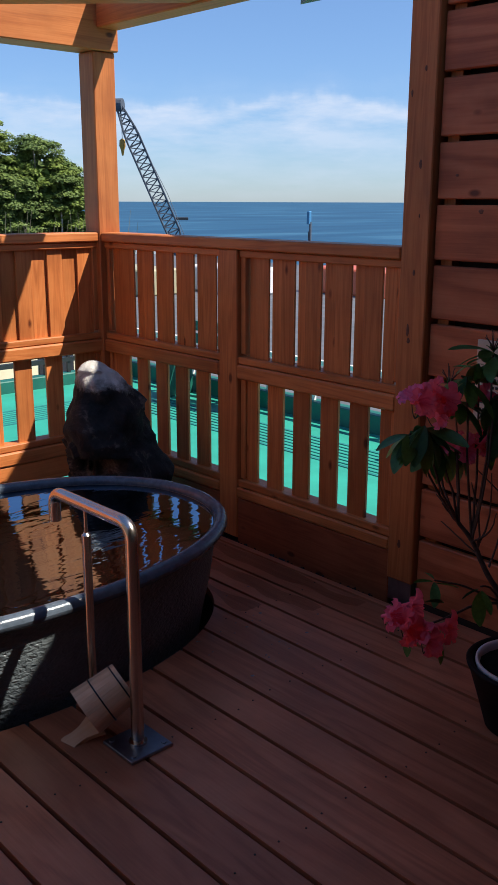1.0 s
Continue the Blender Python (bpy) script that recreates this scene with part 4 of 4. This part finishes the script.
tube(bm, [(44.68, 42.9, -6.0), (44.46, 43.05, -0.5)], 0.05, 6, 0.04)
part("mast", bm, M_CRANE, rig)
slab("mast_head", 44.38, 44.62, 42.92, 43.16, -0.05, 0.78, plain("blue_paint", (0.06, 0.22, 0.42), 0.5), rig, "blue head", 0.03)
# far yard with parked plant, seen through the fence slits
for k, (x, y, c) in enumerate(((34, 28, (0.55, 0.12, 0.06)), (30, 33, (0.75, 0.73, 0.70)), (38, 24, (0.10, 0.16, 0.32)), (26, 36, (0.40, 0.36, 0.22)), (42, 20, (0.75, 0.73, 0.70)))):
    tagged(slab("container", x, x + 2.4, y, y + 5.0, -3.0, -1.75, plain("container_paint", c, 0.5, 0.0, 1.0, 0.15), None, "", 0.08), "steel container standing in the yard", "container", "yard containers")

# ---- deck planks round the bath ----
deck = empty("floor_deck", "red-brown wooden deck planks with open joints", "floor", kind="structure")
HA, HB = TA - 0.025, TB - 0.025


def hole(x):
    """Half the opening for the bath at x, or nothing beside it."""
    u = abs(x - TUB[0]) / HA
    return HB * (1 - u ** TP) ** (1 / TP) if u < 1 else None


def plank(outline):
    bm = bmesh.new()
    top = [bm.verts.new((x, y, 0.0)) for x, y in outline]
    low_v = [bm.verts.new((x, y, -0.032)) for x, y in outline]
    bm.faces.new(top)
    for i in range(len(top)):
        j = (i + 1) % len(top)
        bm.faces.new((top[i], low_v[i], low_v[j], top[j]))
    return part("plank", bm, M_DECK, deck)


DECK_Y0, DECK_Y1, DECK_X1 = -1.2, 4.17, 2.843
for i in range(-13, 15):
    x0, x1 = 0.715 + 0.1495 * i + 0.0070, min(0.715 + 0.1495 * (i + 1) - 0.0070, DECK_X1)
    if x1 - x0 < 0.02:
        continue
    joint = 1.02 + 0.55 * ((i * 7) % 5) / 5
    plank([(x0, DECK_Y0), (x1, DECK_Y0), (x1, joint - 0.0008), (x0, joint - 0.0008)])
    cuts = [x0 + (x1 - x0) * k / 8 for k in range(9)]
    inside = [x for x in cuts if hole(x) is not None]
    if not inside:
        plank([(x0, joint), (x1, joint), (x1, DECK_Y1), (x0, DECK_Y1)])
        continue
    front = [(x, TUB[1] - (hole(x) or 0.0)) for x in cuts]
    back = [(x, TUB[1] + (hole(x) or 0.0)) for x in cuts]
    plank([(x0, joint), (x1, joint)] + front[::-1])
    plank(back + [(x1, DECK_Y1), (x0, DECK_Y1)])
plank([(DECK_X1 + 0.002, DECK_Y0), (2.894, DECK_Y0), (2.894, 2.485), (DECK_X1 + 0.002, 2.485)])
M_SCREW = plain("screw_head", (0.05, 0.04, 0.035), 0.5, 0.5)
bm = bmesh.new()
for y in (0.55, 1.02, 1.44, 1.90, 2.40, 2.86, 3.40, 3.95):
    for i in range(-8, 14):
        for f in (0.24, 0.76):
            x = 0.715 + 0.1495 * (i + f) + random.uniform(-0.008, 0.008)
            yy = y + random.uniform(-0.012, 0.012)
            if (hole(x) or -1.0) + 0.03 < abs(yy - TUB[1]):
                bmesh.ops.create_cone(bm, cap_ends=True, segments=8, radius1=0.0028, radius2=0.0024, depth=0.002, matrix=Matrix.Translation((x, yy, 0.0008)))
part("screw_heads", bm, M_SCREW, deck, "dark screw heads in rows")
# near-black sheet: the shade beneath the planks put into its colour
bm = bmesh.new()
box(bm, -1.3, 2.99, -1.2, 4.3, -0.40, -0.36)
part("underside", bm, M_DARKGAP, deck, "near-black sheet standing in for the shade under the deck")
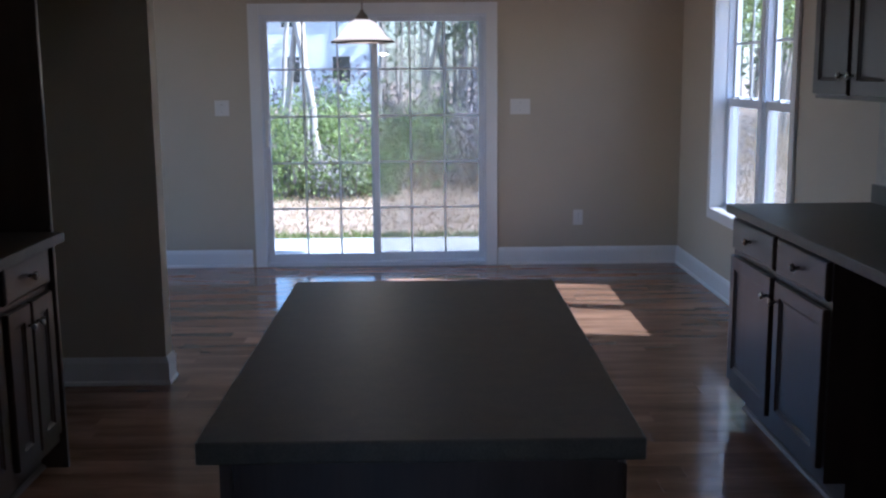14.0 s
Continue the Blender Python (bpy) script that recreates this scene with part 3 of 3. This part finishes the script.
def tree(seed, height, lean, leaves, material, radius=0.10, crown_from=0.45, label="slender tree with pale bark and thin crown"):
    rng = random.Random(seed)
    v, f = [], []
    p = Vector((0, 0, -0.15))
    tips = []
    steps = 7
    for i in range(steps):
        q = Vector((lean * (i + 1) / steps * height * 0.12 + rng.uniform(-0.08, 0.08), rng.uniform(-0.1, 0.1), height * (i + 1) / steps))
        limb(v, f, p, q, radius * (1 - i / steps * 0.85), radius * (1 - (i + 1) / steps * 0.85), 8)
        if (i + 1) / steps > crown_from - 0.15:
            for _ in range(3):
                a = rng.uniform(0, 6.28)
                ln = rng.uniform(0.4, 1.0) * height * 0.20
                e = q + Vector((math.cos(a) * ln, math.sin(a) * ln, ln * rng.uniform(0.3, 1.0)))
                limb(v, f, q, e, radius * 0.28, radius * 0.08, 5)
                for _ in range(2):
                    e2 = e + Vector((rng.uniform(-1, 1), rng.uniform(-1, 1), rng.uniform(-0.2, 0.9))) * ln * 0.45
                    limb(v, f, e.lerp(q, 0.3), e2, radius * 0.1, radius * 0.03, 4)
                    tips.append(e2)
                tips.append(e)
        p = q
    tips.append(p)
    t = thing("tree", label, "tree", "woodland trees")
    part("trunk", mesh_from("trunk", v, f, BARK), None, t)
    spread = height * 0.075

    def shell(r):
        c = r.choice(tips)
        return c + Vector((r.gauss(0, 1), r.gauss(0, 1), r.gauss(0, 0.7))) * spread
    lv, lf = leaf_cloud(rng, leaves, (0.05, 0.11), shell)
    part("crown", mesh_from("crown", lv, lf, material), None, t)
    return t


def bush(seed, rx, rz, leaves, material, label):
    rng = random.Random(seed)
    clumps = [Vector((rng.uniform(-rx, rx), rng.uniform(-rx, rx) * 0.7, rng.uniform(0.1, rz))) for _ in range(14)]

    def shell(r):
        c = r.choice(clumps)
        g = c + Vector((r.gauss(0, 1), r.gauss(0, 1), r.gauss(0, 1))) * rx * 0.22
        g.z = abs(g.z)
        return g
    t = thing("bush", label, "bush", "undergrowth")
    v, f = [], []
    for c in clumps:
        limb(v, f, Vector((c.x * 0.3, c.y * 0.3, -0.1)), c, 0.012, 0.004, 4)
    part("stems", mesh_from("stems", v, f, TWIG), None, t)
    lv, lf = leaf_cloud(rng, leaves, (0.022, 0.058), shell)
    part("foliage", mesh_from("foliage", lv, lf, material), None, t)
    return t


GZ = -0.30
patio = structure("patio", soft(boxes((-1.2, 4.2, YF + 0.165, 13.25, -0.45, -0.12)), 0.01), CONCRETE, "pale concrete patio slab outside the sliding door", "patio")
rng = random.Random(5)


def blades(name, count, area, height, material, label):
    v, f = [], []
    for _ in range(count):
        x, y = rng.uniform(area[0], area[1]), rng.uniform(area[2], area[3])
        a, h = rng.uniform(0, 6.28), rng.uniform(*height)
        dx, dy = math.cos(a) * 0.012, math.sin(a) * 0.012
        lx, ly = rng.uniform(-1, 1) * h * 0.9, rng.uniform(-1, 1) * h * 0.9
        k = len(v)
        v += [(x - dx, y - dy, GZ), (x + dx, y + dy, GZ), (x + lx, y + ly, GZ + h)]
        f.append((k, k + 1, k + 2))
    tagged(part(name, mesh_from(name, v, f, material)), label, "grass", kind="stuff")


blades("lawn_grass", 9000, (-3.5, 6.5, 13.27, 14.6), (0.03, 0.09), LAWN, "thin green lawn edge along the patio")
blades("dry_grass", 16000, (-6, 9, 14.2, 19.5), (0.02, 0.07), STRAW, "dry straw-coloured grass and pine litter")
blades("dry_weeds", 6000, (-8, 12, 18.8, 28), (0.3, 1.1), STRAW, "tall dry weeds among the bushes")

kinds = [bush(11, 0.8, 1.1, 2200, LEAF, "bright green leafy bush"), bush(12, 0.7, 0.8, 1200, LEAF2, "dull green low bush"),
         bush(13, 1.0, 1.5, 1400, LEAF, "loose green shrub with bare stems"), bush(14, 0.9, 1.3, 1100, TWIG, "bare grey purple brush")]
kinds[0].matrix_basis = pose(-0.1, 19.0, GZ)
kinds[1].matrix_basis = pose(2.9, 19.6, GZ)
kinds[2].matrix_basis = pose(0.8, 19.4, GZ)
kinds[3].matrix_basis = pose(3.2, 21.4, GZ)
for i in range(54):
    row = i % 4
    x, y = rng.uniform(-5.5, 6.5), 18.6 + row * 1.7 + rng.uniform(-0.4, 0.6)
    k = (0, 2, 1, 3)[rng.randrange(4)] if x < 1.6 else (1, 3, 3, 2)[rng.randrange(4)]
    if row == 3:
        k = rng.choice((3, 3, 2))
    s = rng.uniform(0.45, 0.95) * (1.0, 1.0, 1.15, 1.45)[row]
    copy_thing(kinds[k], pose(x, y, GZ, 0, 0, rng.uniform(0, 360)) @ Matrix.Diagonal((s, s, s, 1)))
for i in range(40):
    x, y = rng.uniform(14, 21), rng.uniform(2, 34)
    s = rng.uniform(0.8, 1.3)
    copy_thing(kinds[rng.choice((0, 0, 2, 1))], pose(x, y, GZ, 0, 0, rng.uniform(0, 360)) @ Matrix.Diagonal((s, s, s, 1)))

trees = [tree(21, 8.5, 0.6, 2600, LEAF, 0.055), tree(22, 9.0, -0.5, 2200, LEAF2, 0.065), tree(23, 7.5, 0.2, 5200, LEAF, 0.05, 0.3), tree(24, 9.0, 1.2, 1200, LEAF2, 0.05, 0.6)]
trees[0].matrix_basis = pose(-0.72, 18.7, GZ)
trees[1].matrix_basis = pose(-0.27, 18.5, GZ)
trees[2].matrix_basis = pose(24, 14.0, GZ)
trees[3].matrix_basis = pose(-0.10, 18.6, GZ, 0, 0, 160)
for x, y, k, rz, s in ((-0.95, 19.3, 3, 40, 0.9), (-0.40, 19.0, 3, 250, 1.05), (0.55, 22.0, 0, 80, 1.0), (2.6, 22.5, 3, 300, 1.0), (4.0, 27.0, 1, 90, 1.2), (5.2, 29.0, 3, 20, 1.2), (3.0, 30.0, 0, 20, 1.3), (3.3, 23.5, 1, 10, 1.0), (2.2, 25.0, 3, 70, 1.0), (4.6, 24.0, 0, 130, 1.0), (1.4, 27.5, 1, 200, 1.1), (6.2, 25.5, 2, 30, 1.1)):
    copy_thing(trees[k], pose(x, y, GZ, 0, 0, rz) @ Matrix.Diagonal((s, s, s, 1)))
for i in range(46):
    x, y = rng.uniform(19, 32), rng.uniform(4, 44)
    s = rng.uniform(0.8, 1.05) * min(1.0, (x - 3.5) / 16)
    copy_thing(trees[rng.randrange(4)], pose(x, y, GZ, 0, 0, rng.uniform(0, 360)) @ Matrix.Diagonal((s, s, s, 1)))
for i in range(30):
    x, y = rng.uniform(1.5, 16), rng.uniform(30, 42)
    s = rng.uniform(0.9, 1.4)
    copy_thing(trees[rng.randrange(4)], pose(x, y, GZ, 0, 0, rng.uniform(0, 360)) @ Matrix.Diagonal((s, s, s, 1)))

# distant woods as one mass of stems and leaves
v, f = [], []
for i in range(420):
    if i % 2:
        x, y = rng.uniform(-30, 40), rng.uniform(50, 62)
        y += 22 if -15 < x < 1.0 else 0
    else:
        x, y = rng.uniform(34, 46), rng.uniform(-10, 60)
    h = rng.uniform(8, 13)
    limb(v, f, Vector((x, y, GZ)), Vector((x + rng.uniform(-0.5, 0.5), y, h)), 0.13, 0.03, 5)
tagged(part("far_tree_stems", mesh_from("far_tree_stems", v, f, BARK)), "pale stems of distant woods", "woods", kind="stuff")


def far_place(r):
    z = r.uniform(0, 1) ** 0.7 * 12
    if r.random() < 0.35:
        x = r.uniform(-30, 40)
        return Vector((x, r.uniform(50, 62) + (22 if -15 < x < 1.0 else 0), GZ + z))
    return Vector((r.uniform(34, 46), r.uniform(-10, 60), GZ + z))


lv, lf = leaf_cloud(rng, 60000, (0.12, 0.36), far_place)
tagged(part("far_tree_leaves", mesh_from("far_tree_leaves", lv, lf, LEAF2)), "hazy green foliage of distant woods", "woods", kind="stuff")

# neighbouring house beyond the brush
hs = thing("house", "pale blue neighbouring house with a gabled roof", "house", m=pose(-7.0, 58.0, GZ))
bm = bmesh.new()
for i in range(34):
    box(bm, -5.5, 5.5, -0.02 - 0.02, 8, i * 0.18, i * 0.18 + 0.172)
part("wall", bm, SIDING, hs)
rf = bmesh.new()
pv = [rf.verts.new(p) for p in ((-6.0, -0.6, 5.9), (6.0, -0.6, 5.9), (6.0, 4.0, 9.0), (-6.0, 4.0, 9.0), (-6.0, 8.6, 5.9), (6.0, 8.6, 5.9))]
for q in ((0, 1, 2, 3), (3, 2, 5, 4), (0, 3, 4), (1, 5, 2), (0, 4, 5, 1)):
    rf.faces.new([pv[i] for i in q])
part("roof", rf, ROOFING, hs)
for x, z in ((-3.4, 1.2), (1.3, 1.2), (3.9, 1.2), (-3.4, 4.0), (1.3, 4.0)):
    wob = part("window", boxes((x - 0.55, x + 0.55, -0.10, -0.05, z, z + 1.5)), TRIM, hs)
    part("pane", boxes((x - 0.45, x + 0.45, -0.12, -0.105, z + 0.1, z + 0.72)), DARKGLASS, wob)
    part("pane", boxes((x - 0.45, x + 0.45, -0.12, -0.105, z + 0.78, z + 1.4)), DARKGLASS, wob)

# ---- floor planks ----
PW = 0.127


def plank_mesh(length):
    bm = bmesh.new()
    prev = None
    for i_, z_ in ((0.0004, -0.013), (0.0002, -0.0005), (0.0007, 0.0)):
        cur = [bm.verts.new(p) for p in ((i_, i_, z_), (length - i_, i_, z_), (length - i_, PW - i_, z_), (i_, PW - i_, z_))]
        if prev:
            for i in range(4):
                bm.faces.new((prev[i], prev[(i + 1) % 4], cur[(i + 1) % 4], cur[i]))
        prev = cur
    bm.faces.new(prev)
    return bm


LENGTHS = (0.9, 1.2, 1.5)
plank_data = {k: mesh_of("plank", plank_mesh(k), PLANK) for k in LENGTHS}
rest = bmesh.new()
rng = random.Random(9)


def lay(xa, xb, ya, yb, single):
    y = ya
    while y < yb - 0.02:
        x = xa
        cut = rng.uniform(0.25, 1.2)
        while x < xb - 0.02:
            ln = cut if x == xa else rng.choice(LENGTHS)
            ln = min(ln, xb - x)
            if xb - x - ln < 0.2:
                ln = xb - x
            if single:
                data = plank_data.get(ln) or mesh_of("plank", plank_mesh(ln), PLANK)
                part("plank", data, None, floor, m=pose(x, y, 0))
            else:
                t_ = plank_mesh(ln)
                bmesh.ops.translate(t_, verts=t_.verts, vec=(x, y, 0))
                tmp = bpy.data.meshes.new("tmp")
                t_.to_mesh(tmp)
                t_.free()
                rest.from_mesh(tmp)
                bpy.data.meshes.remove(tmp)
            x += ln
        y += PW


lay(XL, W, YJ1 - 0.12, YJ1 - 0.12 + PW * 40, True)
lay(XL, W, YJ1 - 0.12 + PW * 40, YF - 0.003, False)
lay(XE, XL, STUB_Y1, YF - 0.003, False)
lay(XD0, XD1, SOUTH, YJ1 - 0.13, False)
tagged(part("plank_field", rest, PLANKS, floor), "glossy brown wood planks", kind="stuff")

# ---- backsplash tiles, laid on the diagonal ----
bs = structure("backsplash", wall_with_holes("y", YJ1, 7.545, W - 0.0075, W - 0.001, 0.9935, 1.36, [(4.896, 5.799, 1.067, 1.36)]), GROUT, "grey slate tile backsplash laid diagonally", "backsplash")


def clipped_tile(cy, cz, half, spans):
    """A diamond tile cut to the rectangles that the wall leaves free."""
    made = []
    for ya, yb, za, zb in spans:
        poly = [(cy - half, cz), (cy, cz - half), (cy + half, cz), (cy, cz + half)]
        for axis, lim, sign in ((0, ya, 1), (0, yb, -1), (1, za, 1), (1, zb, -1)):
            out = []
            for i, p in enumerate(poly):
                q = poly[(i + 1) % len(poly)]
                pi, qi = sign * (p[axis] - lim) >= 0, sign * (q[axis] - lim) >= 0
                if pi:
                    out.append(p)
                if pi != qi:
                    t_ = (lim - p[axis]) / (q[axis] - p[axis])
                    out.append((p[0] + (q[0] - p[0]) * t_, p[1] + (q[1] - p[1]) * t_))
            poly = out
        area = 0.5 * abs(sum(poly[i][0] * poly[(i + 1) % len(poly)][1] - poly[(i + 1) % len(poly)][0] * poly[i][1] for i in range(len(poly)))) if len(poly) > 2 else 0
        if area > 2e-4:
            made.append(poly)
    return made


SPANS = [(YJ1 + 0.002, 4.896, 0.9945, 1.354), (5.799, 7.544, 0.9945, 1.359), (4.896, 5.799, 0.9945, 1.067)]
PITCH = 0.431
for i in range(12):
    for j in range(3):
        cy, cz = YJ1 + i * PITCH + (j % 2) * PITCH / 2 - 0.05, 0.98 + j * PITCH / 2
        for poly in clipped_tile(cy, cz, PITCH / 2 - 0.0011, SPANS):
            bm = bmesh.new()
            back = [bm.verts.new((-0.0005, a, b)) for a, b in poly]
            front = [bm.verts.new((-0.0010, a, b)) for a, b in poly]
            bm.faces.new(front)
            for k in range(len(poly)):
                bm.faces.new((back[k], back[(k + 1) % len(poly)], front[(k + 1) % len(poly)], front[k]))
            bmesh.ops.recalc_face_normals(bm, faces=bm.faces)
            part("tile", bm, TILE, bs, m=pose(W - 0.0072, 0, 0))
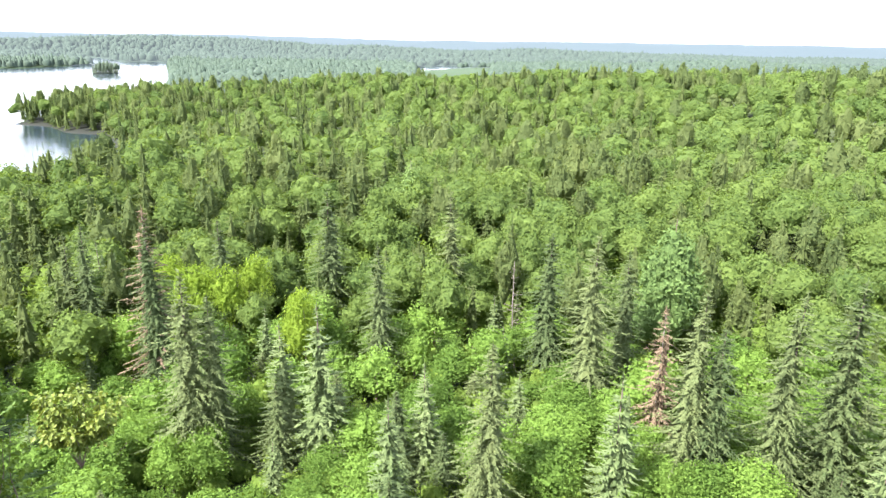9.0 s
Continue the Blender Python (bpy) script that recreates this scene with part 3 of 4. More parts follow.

WRITTEN TASK: Output exactly those lines that lie from the line with "4. This part finishes the script." through the line with "return HB *", with both of those lines included.

EXPECTED ANSWER:
Continue the Blender Python (bpy) script that recreates this scene with part 4 of 4. This part finishes the script.
tube(bm, [(44.68, 42.9, -6.0), (44.46, 43.05, -0.5)], 0.05, 6, 0.04)
part("mast", bm, M_CRANE, rig)
slab("mast_head", 44.38, 44.62, 42.92, 43.16, -0.05, 0.78, plain("blue_paint", (0.06, 0.22, 0.42), 0.5), rig, "blue head", 0.03)
# far yard with parked plant, seen through the fence slits
for k, (x, y, c) in enumerate(((34, 28, (0.55, 0.12, 0.06)), (30, 33, (0.75, 0.73, 0.70)), (38, 24, (0.10, 0.16, 0.32)), (26, 36, (0.40, 0.36, 0.22)), (42, 20, (0.75, 0.73, 0.70)))):
    tagged(slab("container", x, x + 2.4, y, y + 5.0, -3.0, -1.75, plain("container_paint", c, 0.5, 0.0, 1.0, 0.15), None, "", 0.08), "steel container standing in the yard", "container", "yard containers")

# ---- deck planks round the bath ----
deck = empty("floor_deck", "red-brown wooden deck planks with open joints", "floor", kind="structure")
HA, HB = TA - 0.025, TB - 0.025


def hole(x):
    """Half the opening for the bath at x, or nothing beside it."""
    u = abs(x - TUB[0]) / HA
    return HB * (1 - u ** TP) ** (1 / TP) if u < 1 else None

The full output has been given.